No site da empresa, clientes como Angelina Jolie
Como não existe nenhum modelo de rastreabilidade para detectar a origem da madeira, o produto ilegal acaba na casa de celebridades internacionais. A gigante americana Lumbor Liquidators, por exemplo, apresenta em seu site o nome de clientes famosos como Angelina Jolie, Kim Basinger e Donald Trump.

- As empresas no exterior, apesar de não participarem diretamente desse esquentamento, acabam financiando o círculo vicioso no Brasil - comenta Marques Casara, do Observatório Social, um dos autores do estudo "Quem se beneficia com a destruição da Amazônia?".

Ao reconstituir a cadeia produtiva do setor madeireiro, o estudo constatou que a Lumbor Liquidators, por exemplo, é cliente da Pampa Exportações, que, por sua vez, está sendo investigada pelo MPF no Pará. A exportadora brasileira, segundo os procuradores, estaria entre as empresas que mais compraram madeira de empresas fantasmas. Procurados nas duas últimas semanas, os executivos da Pampa não responderam às ligações do GLOBO.

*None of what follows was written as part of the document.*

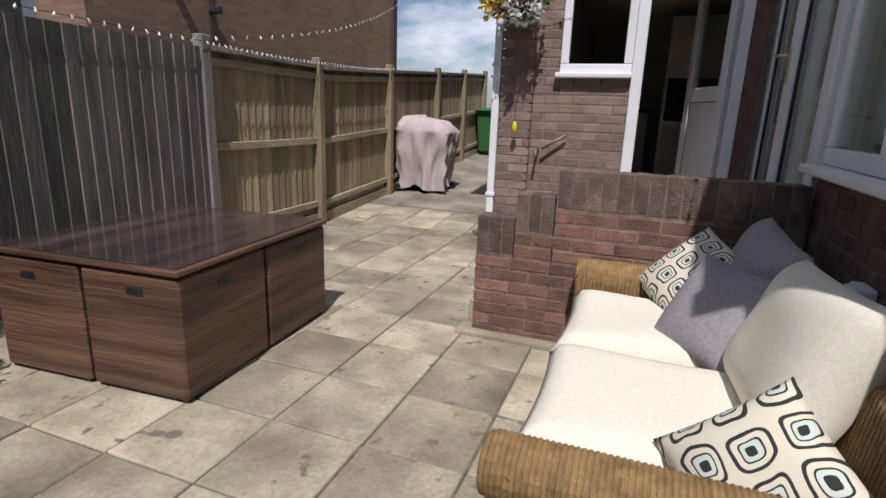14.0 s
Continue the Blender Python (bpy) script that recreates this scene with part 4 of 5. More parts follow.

- Enquanto a ponta inicial da cadeia produtiva da madeira sofre com corrupção e desrespeito às leis ambientais; a ponta final, dos consumidores internacionais, tenta amenizar o problema da aquisição de madeira legal - avalia Casara, comentando que, tanto nos EUA quanto na Europa, estão em vigor leis que proíbem a compra de madeira de área desmatada. - O problema é que não temos nenhum tipo de rastreabilidade para detectar a origem da madeira no Brasil.